Als er Arriaga im Jahr 2000 wieder traf, kam der gerade aus Cannes zurück, mit zwei Preisen für ebendiesen Film, "Amores Perros", von Alejandro González Iñárritu. Statt Edgar Ramírez wurde erst mal Gael García Bernal zum Star. "Da fing ich dann doch an nachzudenken." Also erzählte er seinen überraschend verständnisvollen Eltern, dass es mit der möglichen Diplomatenlaufbahn nun vorbei sei und er Schauspieler werde. "Mein Vater war sicher, dass ich schon wüsste, was ich tue. Natürlich hatte ich nicht die geringste Ahnung."
Bist du für Chávez, oder bist du gegen ihn?
Es ließ sich dann aber ganz gut an. Er spielte in zwei venezolanischen Filmen mit, von denen einer, "Punto y Raya" von Elia Schneider, auf einem Festival in Los Angeles gezeigt wurde, wo Regisseur Tony Scott gerade nach Verstärkung für Keira Knightley in dem Kopfgeldjägerfilm "Domino" suchte. Ramírez bekam die Rolle. "Domino" floppte entsetzlich, aber er hatte sich in den Casting-Kreisen Hollywoods bekanntgemacht. Es folgten mittelgroße Auftritte im letzten Teil der "Bourne"-Trilogie, dem Thriller "8 Blickwinkel" (2008) und dem ersten Teil von Steven Soderberghs Revoluzzer-Porträt "Ché" (2009). Eine entspannte Karriere, ohne groß aufzufallen.
Damit ist es vorbei. Wer "Carlos - Der Schakal" gesehen hat, vergisst Edgar Ramírez nicht mehr. Sein Hauptwohnsitz ist immer noch , doch es wird immer anstrengender zwischen Caracas, Los Angeles, London und Paris herumzufliegen, so dass er sich auf Dauer vielleicht doch ein zentraleres Hauptquartier zulegen muss. Aber so weit ist er noch nicht. "Ich liebe Venezuela und fühle mich dort sehr wohl", sagt er. "Das ist meine Heimat, und die möchte ich nicht einfach so verlassen. Zur politischen Lage im Land und zum umstrittenen Präsidenten Hugo Chávez möchte er sich aber nicht direkt äußern. "Das Problem in Venezuela ist ja, dass sich zwei tiefverfeindete Lager gegenüberstehen", sagt er. "Es geht immer nur darum: ,Bist du für Chávez, oder bist du gegen ihn?' Das ist so anstrengend." Sein Ansatz als Künstler sei es, vermitteln zu wollen und nicht zu teilen, als "Instrument der Versöhnung und Begegnung". Radikale Positionen hätten immer nur ins Nichts geführt, er wolle nicht weiter polarisieren. "Ich versuche alle einzuschließen. Es wäre doch eine schöne Sache, wenn sich die Venezolaner auf mich als Schauspieler einigen können, wenn es schon sonst nicht geht."

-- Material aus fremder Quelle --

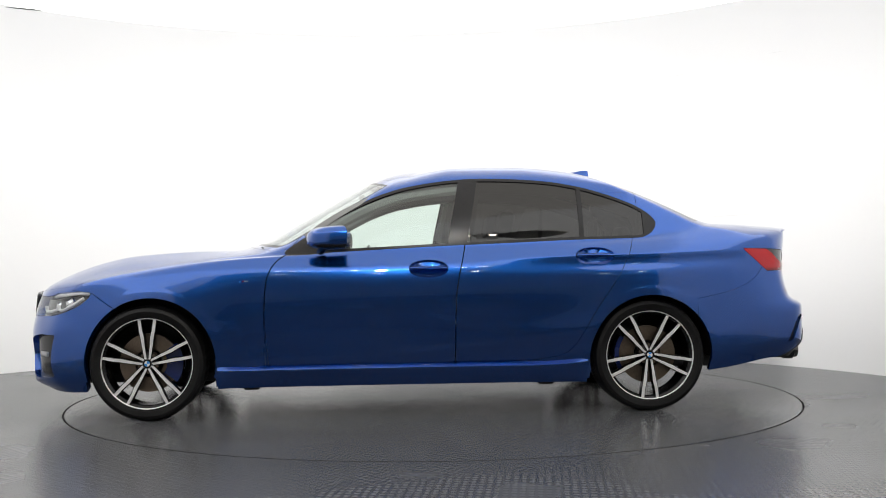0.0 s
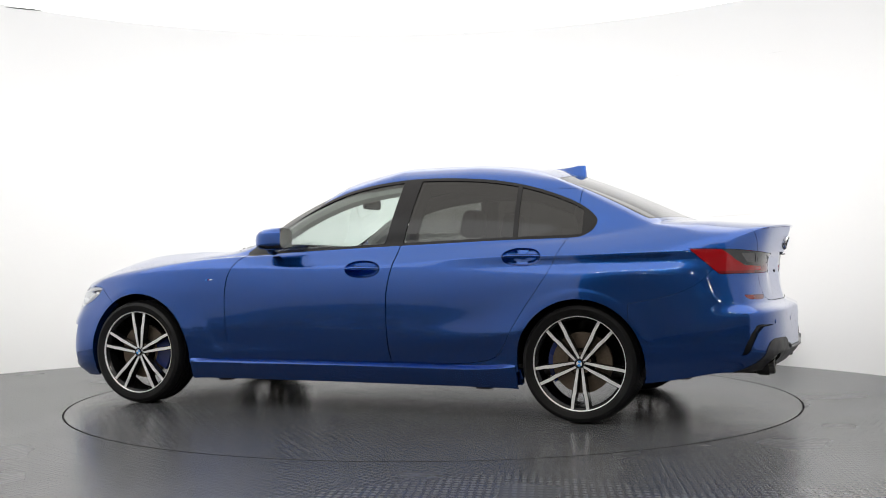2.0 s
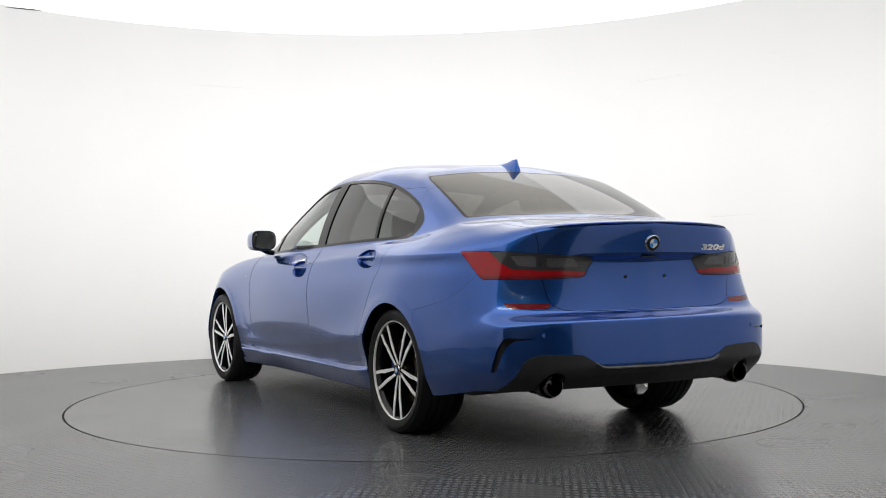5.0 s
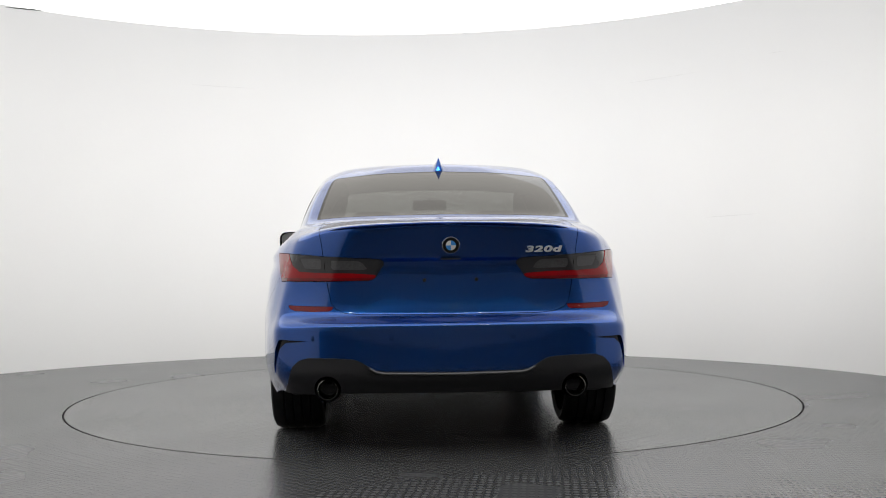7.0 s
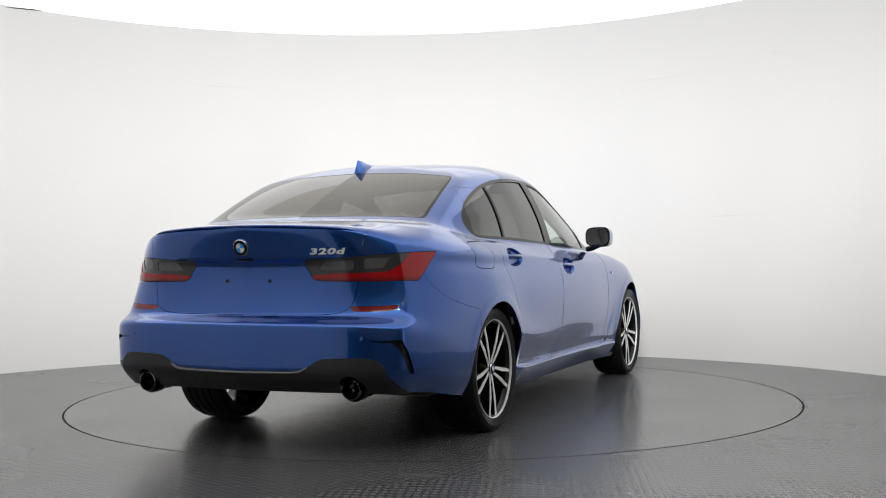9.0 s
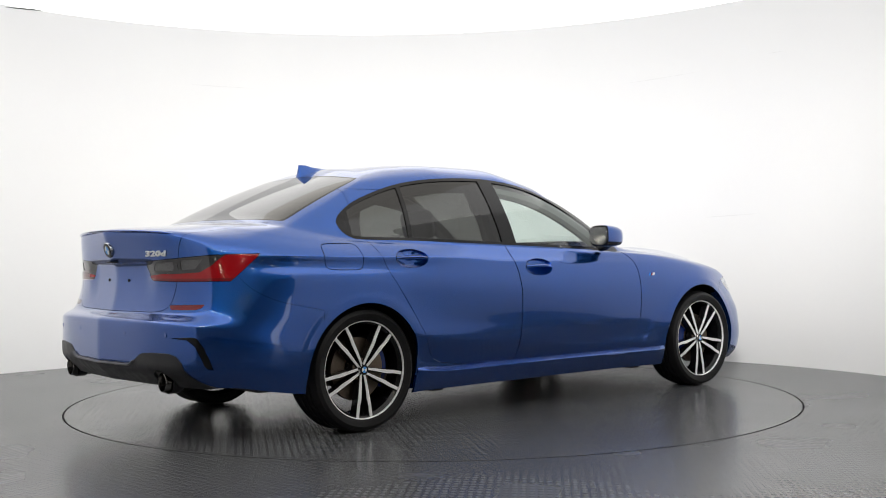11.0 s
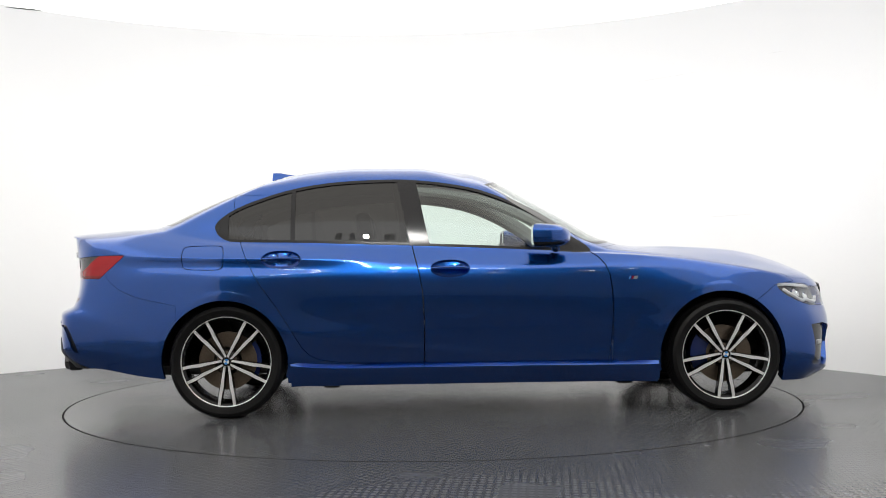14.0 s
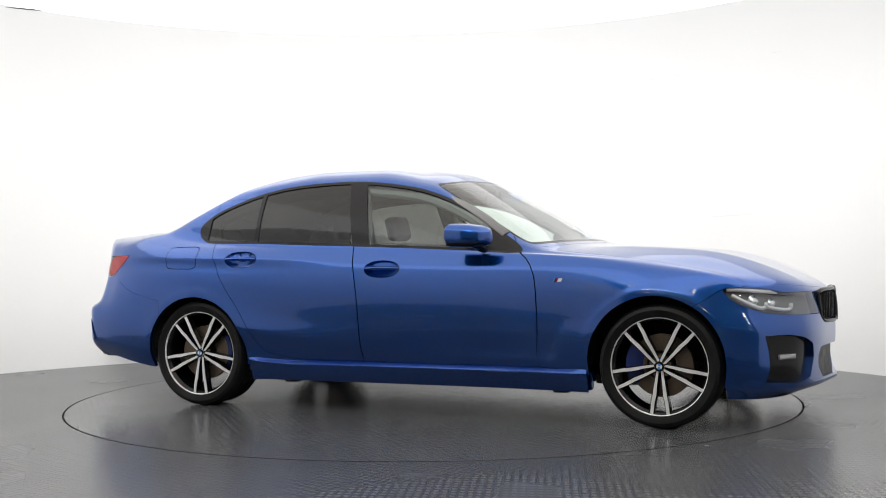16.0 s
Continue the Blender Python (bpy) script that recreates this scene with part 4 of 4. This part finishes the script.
def build_tail(car):
    # lip on the boot
    bm = bmesh.new()
    line = [(-2.275, 0.575, 1.012), (-2.325, 0.540, 1.030), (-2.375, 0.45, 1.043), (-2.425, 0.25, 1.053), (-2.443, 0.0, 1.057)]
    line = line + [(x, -y, z) for x, y, z in line[-2::-1]]
    tube(bm, spline(line, 6), 0.015, 10, 0.40)
    part("boot_spoiler", bm, M_PAINT, car, "slim blue boot lip spoiler")
    # exhausts
    for s in (1, -1):
        bm = bmesh.new()
        lathe(bm, [(0.038, -0.10), (0.040, 0.0), (0.043, 0.006), (0.047, 0.004), (0.049, -0.004), (0.049, -0.16)], 36, "x")
        bmesh.ops.rotate(bm, verts=bm.verts, cent=(0, 0, 0), matrix=Matrix.Rotation(math.pi, 3, "Z"))
        cup = bmesh.new()
        lathe(cup, [(0.062, 0.0), (0.061, -0.05), (0.050, -0.07), (0.040, -0.072)], 36, "x")
        bmesh.ops.rotate(cup, verts=cup.verts, cent=(0, 0, 0), matrix=Matrix.Rotation(math.pi, 3, "Z"))
        part("exhaust_recess", cup, M_PLASTIC, car, "black recess round the exhaust").matrix_basis = pose(-2.378, s * 0.560, 0.318)
        pipe = part("exhaust_pipe", bm, M_SMOKECHROME, car, "dark chrome exhaust pipe")
        pipe.matrix_basis = pose(-2.402, s * 0.560, 0.314)
    # raised edge of the diffuser
    bm = bmesh.new()
    edge = [(0.37, 0.412), (0.335, 0.394), (0.29, 0.388), (0.15, 0.386), (0.0, 0.385)]
    edge = edge + [(-y, z) for y, z in edge[-2::-1]]
    tube(bm, [(tail_at(y, z) - 0.006, y, z) for y, z in spline(edge, 5)], 0.010, 8, 0.6)
    part("diffuser_edge", bm, M_GREYTRIM, car, "satin dark grey diffuser edge")
    # emblem
    bm = bmesh.new()
    lathe(bm, [(0.001, 0.006), (0.034, 0.006), (0.040, 0.003), (0.042, -0.006)], 40)
    e = part("boot_emblem", bm, M_CHROME, car, "round emblem with a chrome rim")
    build_roundel(e, 0.037, 0.0065, "y")
    e.matrix_basis = on_tail(0.0, 0.958, 0.002) @ Matrix.Rotation(radians(90), 4, "X")
    # model lettering
    cu = bpy.data.curves.new("lettering", "FONT")
    cu.body, cu.size, cu.extrude, cu.shear, cu.space_character = "320d", 0.044, 0.003, 0.15, 1.12
    cu.offset = 0.0016
    tmp = bpy.data.objects.new("tmp", cu)
    me = bpy.data.meshes.new_from_object(tmp)
    bpy.data.objects.remove(tmp)
    me.materials.append(M_LETTER)
    ob = new("lettering", me)
    ob.parent = car
    tagged(ob, "chrome model number 320d")
    ob.matrix_basis = on_tail(-0.340, 0.924) @ Matrix.Diagonal((1.75, 0.86, 1, 1))
    # plate screws and parking sensors
    for y in (0.118, -0.118):
        bm = bmesh.new()
        lathe(bm, [(0.001, 0.004), (0.007, 0.003), (0.010, -0.004)], 14, "x")
        bmesh.ops.rotate(bm, verts=bm.verts, cent=(0, 0, 0), matrix=Matrix.Rotation(math.pi, 3, "Z"))
        o = part("plate_screw", bm, M_DARK, car, "dark plate screw")
        o.matrix_basis = pose(tail_at(y, 0.80) - 0.001, y, 0.80)
    for y in (0.62, 0.27, -0.27, -0.62):
        bm = bmesh.new()
        lathe(bm, [(0.001, 0.002), (0.011, 0.002), (0.0125, 0.0), (0.0125, -0.01)], 20, "x")
        bmesh.ops.rotate(bm, verts=bm.verts, cent=(0, 0, 0), matrix=Matrix.Rotation(math.pi, 3, "Z"))
        o = part("parking_sensor", bm, M_PAINT, car)
        o.matrix_basis = pose(tail_at(y, 0.545) + 0.0012, y, 0.545)
    # camera bar above the plate hollow
    bm = bmesh.new()
    box(bm, -2.415, -2.385, -0.045, 0.045, 0.891, 0.897, 0.002)
    part("boot_release", bm, M_DARK, car, "black boot release button")


def build_badges(car):
    for s in (1, -1):
        x0, z0 = 0.889, 0.771
        y0 = flank_at(x0, z0)
        for k, mat in enumerate((M_BLUE, M_CALIPER, M_RED, M_CHROME)):
            bm = bmesh.new()
            w = 0.007 if k < 3 else 0.022
            off = k * 0.008 if k < 3 else 0.026
            pts = [(off, -0.009), (off + w, -0.009), (off + w + 0.008, 0.009), (off + 0.008, 0.009)]
            slab(bm, pts, 0.004, Matrix.Translation((x0 + 0.025, s * (y0 + 0.002) - (0.002 if s > 0 else 0.002), z0)) @ Matrix.Rotation(math.pi if s > 0 else 0, 4, "Z") @ Matrix.Translation((0 if s > 0 else -0.05, 0, 0)))
            part("fender_badge", bm, mat, car, "small striped fender badge", smooth=False)


def build_front(car):
    for s in (1, -1):
        # frame and slats of one kidney
        bm = bmesh.new()
        line = [(2.232 - 0.24 * max(y, 0) ** 1.6 * 1.35 - 0.10 * max(z - 0.60, 0), s * y, z) for y, z in KIDNEY]
        tube(bm, line + line[:2], 0.011, 8)
        k = part("grille", bm, M_BLACK, car, "black kidney shaped grille frame")
        for i in range(8):
            y = 0.055 + 0.033 * i
            xx = 2.228 - 0.33 * y ** 1.6
            bm = bmesh.new()
            box(bm, xx - 0.03, xx, s * y - 0.005, s * y + 0.005, 0.548 + (0.02 if i > 6 else 0), 0.692, 0.002)
            part("slat", bm, M_BLACK, k)
        bm = bmesh.new()
        box(bm, -0.01, 0.014, -0.066, 0.066, -0.014, 0.014, 0.006, 2, pose(2.036, s * 0.665, 0.372, 0, 0, s * 30))
        part("fog_lamp", bm, M_GREY, car, "slim front fog lamp")
        bm = bmesh.new()
        for r in range(5):
            for c in range(7):
                yy, zz = 0.52 + 0.042 * c + 0.02 * (r % 2), 0.262 + 0.024 * r
                bmesh.ops.create_cone(bm, cap_ends=True, segments=6, radius1=0.011, radius2=0.009, depth=0.012,
                                      matrix=Matrix.Translation((2.155 - 0.62 * (yy - 0.45) - 0.03, s * yy, zz)) @ Matrix.Rotation(radians(s * -35), 4, "Z") @ Matrix.Rotation(radians(90), 4, "Y"))
        tagged(part("intake_grid", bm, M_PLASTIC, car, "black honeycomb intake grid"), kind="stuff")
    # wipers
    for y0, y1 in ((0.62, 0.02), (-0.02, -0.55)):
        bm = bmesh.new()
        tube(bm, [(0.90 - 0.26 * y * y, y, 0.972 - 0.02 * y * y) for y in (y0, (y0 + y1) / 2, y1)], 0.006, 6)
        part("wiper", bm, M_DARK, car, "black wiper arm")


def build_cabin(car):
    for s in (1, -1):
        bm = bmesh.new()
        box(bm, -0.42, 0.12, s * 0.37 - 0.25, s * 0.37 + 0.25, 0.34, 0.50, 0.05, 3)
        seat = part("front_seat", bm, M_SEAT, car, "black leather front seat")
        bm = bmesh.new()
        box(bm, -0.07, 0.07, -0.24, 0.24, 0.0, 0.60, 0.06, 3, pose(-0.42, s * 0.37, 0.40, 0, -20, 0))
        part("backrest", bm, M_SEAT, seat)
        bm = bmesh.new()
        box(bm, -0.045, 0.045, -0.125, 0.125, 0.0, 0.17, 0.04, 3, pose(-0.635, s * 0.37, 1.01, 0, -12, 0))
        part("headrest", bm, M_SEAT, seat)
        bm = bmesh.new()
        box(bm, -0.04, 0.04, -0.12, 0.12, 0.0, 0.13, 0.035, 3, pose(-1.53, s * 0.36, 0.96, 0, -12, 0))
        part("rear_headrest", bm, M_SEAT, car)
    bm = bmesh.new()
    box(bm, -1.45, -0.95, -0.64, 0.64, 0.34, 0.50, 0.05, 3)
    part("rear_bench", bm, M_SEAT, car, "black leather rear bench")
    bm = bmesh.new()
    box(bm, -0.06, 0.06, -0.62, 0.62, 0.0, 0.58, 0.05, 3, pose(-1.36, 0, 0.42, 0, -17, 0))
    part("rear_backrest", bm, M_SEAT, car)
    bm = bmesh.new()
    box(bm, -1.86, -1.50, -0.62, 0.62, 0.93, 0.97, 0.01)
    part("parcel_shelf", bm, M_CABIN, car, "black parcel shelf")
    bm = bmesh.new()
    box(bm, 0.42, 0.86, -0.70, 0.70, 0.60, 0.925, 0.06, 3)
    part("dashboard", bm, M_CABIN, car, "black dashboard")
    bm = bmesh.new()
    box(bm, -0.6, 0.45, -0.10, 0.10, 0.25, 0.56, 0.03)
    part("centre_console", bm, M_CABIN, car)
    bm = bmesh.new()
    box(bm, -2.0, 0.95, -0.76, 0.76, 0.24, 0.30, 0.02)
    part("cabin_floor", bm, M_CABIN, car)
    # cloth trim along the roof rails, round the doors and on the centre posts
    for s in (1, -1):
        top = [(x, z) for x, z in DLO if z > 1.0 and -1.5 < x < 0.56]
        top = sorted(top, key=lambda p: -p[0])
        bm = bmesh.new()
        tube(bm, [(x, s * (0.735 - 0.38 * (z - 0.95)), z - 0.035) for x, z in top], 0.050, 10)
        part("roof_rail_trim", bm, M_LINING, car, "grey cloth roof rail trim")
        bm = bmesh.new()
        tube(bm, [(-0.355, s * 0.735, 0.93), (-0.385, s * 0.69, 1.12), (-0.42, s * 0.60, 1.32)], 0.062, 10)
        part("centre_post_trim", bm, M_CABIN, car, "black centre post trim")
    # steering wheel on the right-hand side
    bm = bmesh.new()
    ringp = [(0.0, 0.18 * math.cos(2 * math.pi * k / 32), 0.18 * math.sin(2 * math.pi * k / 32)) for k in range(33)]
    tube(bm, ringp, 0.016, 8)
    box(bm, -0.02, 0.03, -0.06, 0.06, -0.05, 0.04, 0.015)
    for a in (0, 180, 270):
        box(bm, -0.008, 0.008, 0.03, 0.175, -0.015, 0.015, 0.004, 2, pose(0, 0, 0, a, 0, 0))
    sw = part("steering_wheel", bm, M_SEAT, car, "black steering wheel")
    sw.matrix_basis = pose(0.25, -0.37, 0.80, 0, -22, 0)
    bm = bmesh.new()
    box(bm, -0.015, 0.015, -0.115, 0.115, -0.035, 0.035, 0.014, 3, pose(0.20, 0, 1.25, 0, 0, 0))
    box(bm, 0.0, 0.03, -0.012, 0.012, 0.02, 0.055, 0.004, 2, pose(0.21, 0, 1.25, 0, 0, 0))
    part("inner_mirror", bm, M_DARK, car, "black inner mirror")


build_skirts(car)
build_handles(car)
build_mirrors(car)
build_fin(car)
build_tail(car)
build_badges(car)
build_front(car)
build_cabin(car)


# ---------- how the car and the turntable turn ----------
ANGLES = [(0.0, 183.3), (0.5, 176.9), (1.0, 170.5), (1.5, 164.15), (2.0, 157.65), (2.5, 151.1), (3.0, 144.55), (3.5, 138.0), (4.0, 131.5), (4.5, 124.95), (5.0, 118.4),
          (5.5, 111.85), (6.0, 105.3), (6.5, 98.75), (7.0, 92.15), (7.5, 85.6), (8.0, 79.05), (8.5, 72.55), (9.0, 66.0), (9.5, 59.5), (10.0, 53.0), (10.5, 46.45),
          (11.0, 39.95), (11.5, 33.45), (12.0, 27.0), (12.5, 20.7), (13.0, 14.4), (13.5, 8.0), (14.0, 1.6), (14.5, -4.8), (15.0, -11.2), (15.5, -17.6), (16.0, -23.95)]
AHEAD = 0.2297


def motions():
    walk(car, [(t, pose(AHEAD * math.cos(radians(a)), AHEAD * math.sin(radians(a)), 0, 0, 0, a)) for t, a in ANGLES])
    walk(turntable, [(t, pose(0, 0, 0, 0, 0, a)) for t, a in ANGLES])


motions()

Die menschliche Geschichte eines rätselhaften Charakters
Allerdings muss sich noch zeigen, wie seine Landsleute seine Darstellung des Carlos aufnehmen, denn in Venezuela wurde der Film noch nicht gezeigt. Carlos alias stammt selbst aus Venezuela und hat dort womöglich noch mehr Bewunderer als anderswo, ein erklärter von ihnen ist Präsident Chávez. Dass Ramírez ihn vielmehr als größenwahnsinnigen Söldner zeigt und nicht als den idealistischen Kämpfer für die Revolution, dürfte nicht allen im Land gefallen.
Ramírez sorgt das wenig. "Carlos war für mich immer nur eine mythische und verrückte Figur, die irgendwann an weit entfernten Orten Bomben gelegt hatte, und ich glaube, so geht es vielen meiner Landsleute. Außerdem ist der Film kein politisches Statement. Politik ist Teil der Story, aber wir erzählen eine menschliche Geschichte über einen rätselhaften Charakter. Und das ziemlich unterhaltsam. Am Ende geht es doch vor allem darum."
Statt sich über so etwas Gedanken zu machen, sondiert Ramírez seine nächsten Projekte, über die er natürlich noch nicht reden möchte. Man hört aber so einiges. Wie es heißt, hat er aber schon das Angebot für den nächsten heiligen Schwerverbrecher: Kolumbiens Drogenkaiser Pablo Escobar.